The Responsibility of Art
George Saunders, writing in his brilliant book on writing, A Swim In A Pond In The Rain, pinpoints filmmaker Vittorio de Sica’s 1948 film Bicycle Thieves as an example of the responsibility required to create vivifying art:
“De Sica was taking responsibility for every single thing in his film. Of course he was. Bicycle Thieves is a great work of art and De Sica is an artist, and that’s what an artist does: takes responsibility.
Consider this: a girl, Radha, short and unafraid to speak her mind, plods up to an old man, her family’s elder. The man looks down at her as she’s taps on his knees. “Old man”, she says in a pointed manner, and a smile creeps across the man's face. “What do I have to do to get as old as you are?” The curves of his mouth break into a full smile. “Why nothing” the old man answers, “but one thing at a time.” She frowns, walks away, and never forgets.
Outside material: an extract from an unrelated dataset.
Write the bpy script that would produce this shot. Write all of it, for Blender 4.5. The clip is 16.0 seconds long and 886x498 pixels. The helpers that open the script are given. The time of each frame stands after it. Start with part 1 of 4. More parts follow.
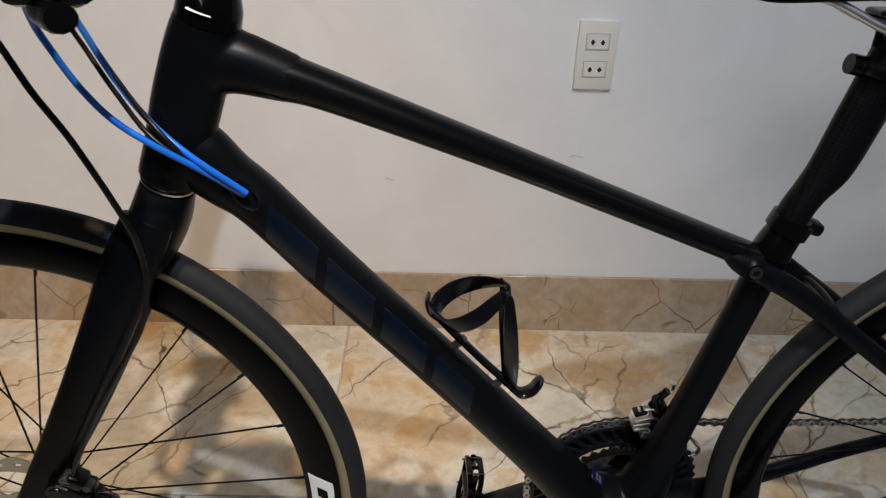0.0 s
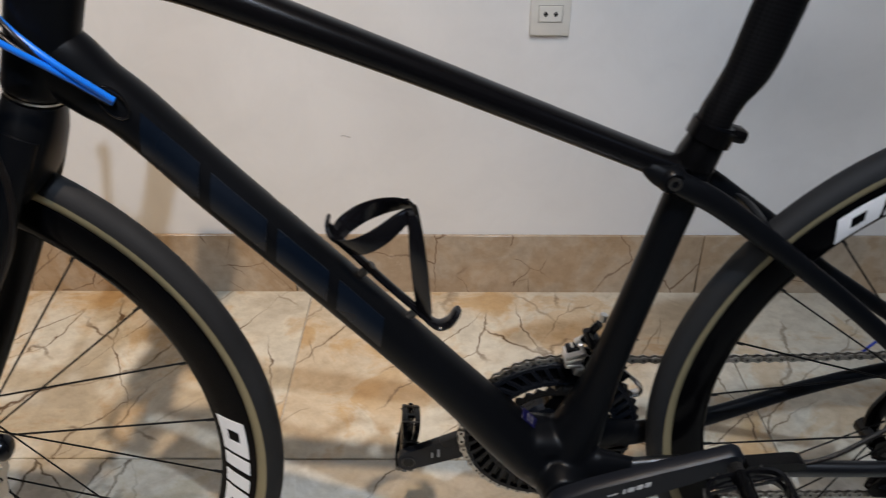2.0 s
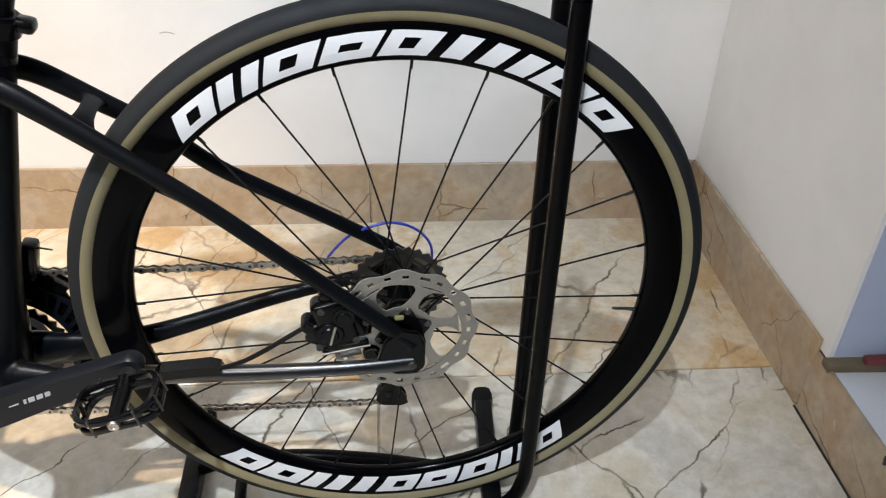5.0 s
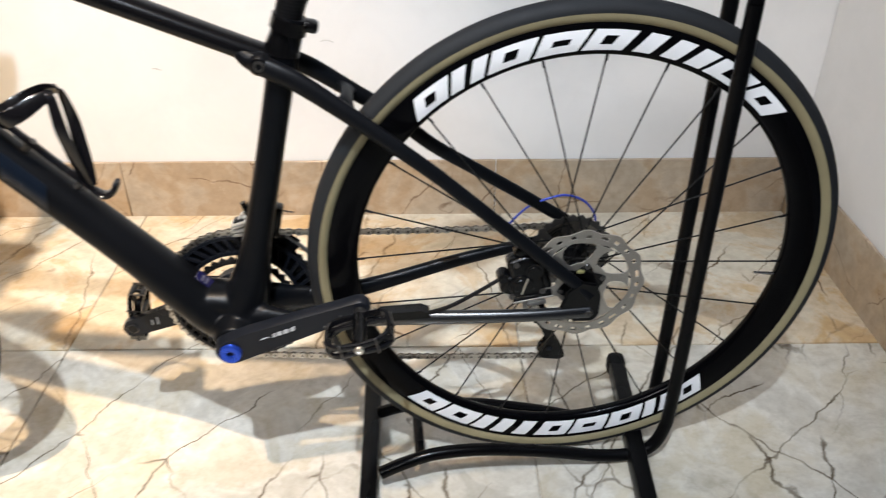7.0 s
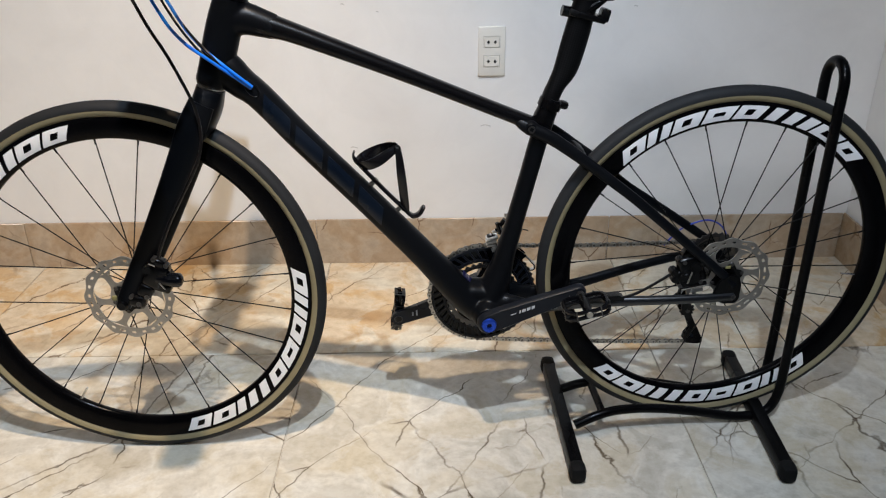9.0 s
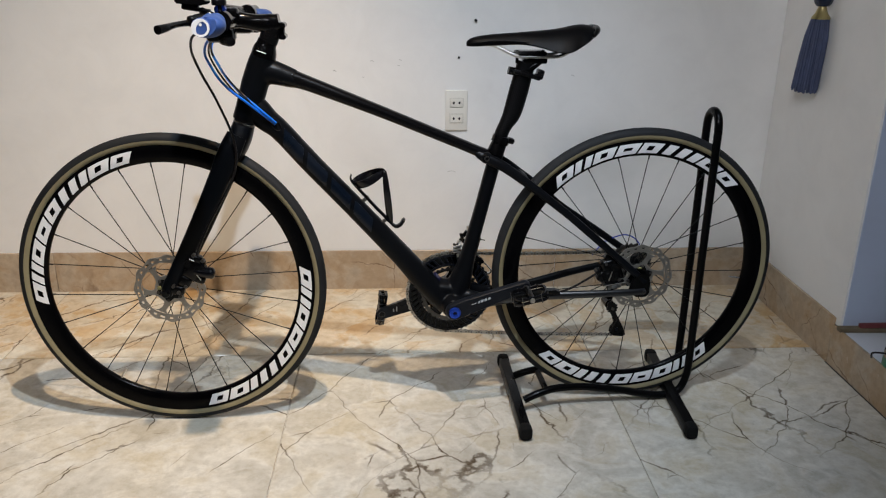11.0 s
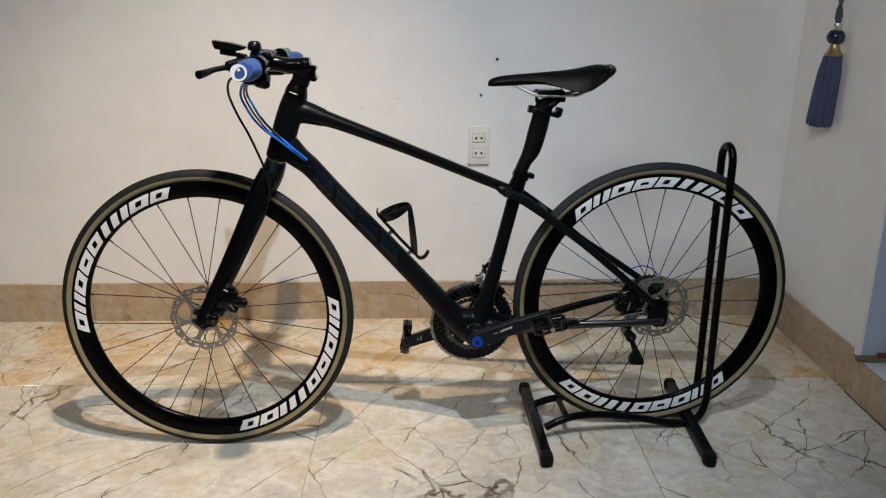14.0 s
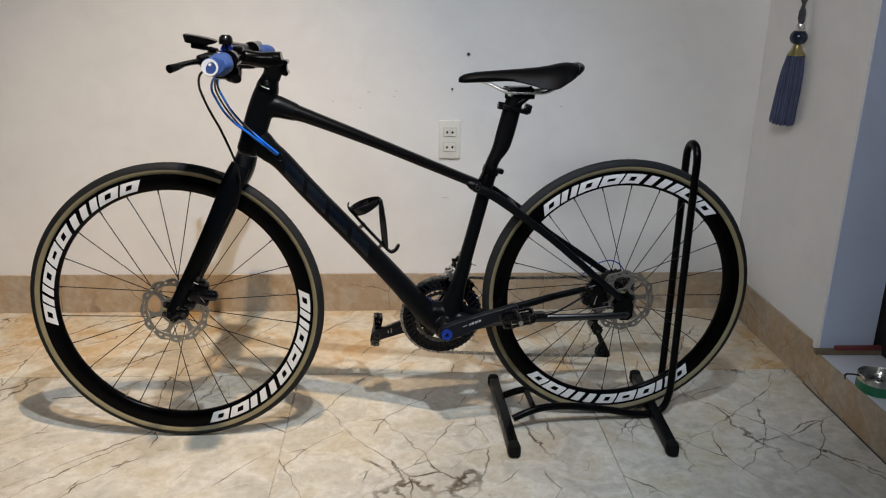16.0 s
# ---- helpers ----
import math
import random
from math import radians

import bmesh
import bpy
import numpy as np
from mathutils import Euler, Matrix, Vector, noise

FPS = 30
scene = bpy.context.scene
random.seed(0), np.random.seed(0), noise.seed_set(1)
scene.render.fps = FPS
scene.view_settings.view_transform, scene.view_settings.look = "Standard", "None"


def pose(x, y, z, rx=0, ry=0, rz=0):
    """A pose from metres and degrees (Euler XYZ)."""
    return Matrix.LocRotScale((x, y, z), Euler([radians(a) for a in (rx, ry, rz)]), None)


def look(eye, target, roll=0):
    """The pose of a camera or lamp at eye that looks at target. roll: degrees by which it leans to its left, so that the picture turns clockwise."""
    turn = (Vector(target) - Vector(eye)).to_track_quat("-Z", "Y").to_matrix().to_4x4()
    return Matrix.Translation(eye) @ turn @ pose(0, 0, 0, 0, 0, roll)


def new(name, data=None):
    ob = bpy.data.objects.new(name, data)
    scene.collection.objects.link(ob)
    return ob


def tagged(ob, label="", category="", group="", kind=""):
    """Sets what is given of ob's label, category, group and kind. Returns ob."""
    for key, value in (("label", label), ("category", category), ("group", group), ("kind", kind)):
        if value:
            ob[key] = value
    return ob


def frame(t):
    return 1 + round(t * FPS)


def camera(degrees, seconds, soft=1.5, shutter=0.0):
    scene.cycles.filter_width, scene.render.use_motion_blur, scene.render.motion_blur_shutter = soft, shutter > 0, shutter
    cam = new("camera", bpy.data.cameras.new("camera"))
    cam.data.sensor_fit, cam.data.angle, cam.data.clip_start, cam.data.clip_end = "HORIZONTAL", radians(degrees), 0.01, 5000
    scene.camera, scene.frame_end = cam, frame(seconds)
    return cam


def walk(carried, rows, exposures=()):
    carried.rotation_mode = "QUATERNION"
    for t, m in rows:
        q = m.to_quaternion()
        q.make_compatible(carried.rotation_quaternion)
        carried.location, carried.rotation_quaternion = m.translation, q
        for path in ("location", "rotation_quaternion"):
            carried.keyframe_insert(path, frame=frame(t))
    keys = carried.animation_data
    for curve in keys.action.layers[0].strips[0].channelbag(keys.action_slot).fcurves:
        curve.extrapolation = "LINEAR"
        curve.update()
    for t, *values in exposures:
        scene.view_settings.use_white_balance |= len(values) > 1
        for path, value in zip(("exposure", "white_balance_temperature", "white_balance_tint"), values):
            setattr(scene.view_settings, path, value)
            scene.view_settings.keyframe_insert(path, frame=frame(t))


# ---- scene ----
cam = camera(58.39, 16.0, soft=1.15, shutter=0.3)
# seconds, x, y, z, yaw, pitch, roll
PATH = [
    (0, -0.2257, -0.5667, 0.9945, -1.020, -30.627, -1.816),
    (0.5, -0.2044, -0.5547, 0.9522, -0.781, -30.289, -1.092),
    (1, -0.2101, -0.5519, 0.8982, 1.588, -30.699, 0.562),
    (1.5, -0.2099, -0.5468, 0.9013, 1.942, -30.818, 0.905),
    (2, -0.1251, -0.5619, 0.9155, 0.109, -31.082, -0.114),
    (2.5, -0.0266, -0.6124, 0.9126, -1.207, -31.583, -1.112),
    (3, 0.0885, -0.6730, 0.9138, -3.304, -31.933, -1.986),
    (3.5, 0.1827, -0.6788, 0.9023, -5.487, -32.155, -2.410),
    (4, 0.2977, -0.6184, 0.8817, -4.880, -33.601, -1.937),
    (4.2, 0.3307, -0.5946, 0.8814, -4.749, -34.376, -2.014),
    (5.25, 0.4250, -0.6000, 0.8700, -4.950, -34.000, -1.350),
    (6.3, 0.3755, -0.6045, 0.8749, -4.693, -33.929, -0.841),
    (6.5, 0.3588, -0.6329, 0.8784, -3.966, -33.588, -0.773),
    (7, 0.2516, -0.7574, 0.9063, -0.744, -32.954, 0.073),
    (7.5, 0.1493, -0.8424, 0.9285, 2.569, -31.378, 0.703),
    (8, 0.0170, -0.9684, 0.9714, 1.429, -29.577, 0.203),
    (8.5, -0.0690, -1.1079, 0.9916, -1.084, -28.602, -0.134),
    (9, -0.0857, -1.2238, 1.0105, -0.303, -25.766, 0.619),
    (9.2, -0.0872, -1.2664, 1.0121, -0.404, -25.076, 0.644),
    (11.3, -0.1151, -1.6826, 1.0267, -3.162, -19.771, -0.635),
    (11.5, -0.1065, -1.6990, 1.0447, -2.991, -19.872, -0.525),
    (12, -0.1026, -1.7113, 1.0421, -2.844, -19.240, -0.303),
    (12.5, -0.1077, -1.7089, 1.0407, -2.535, -18.862, -0.305),
    (13, -0.1130, -1.7083, 1.0468, -1.948, -18.320, -0.154),
    (13.5, -0.1173, -1.7066, 1.0454, -1.490, -17.969, -0.001),
    (14, -0.1180, -1.7075, 1.0444, -1.320, -17.752, 0.033),
    (14.5, -0.1177, -1.7082, 1.0464, -1.796, -17.812, -0.288),
    (15, -0.1127, -1.7108, 1.0467, -2.422, -18.046, -0.610),
    (15.5, -0.1142, -1.7168, 1.0478, -3.090, -18.240, -0.852),
    (16, -0.1144, -1.7260, 1.0594, -3.449, -18.425, -0.925),
]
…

The act of creation is about taking care, (as Jurassic Park editor Michael Kahn said) one moment at a time. This can be the easiest thing one can possibly do, and the hardest. Just as when we see a piece of art that really strikes us, when we meet someone who really takes care of us, and is present to us here and now, we remember them for years. Those who are able to step into a task in this way are the special ones. They light up the path, and embody a responsibility for their actions that marks their work as different: a well-made bed, an intricately planned meal, a warm smile, a delicately written email, a conscious compliment. These aren't mistakes. They're an example of that universal truth: art is not merely trapped within the gallery, the concert hall, the cinema, or the theatre. It is everywhere, and in all of us. As Foucoult remarked so presciently, “We must create ourselves as a work of art.”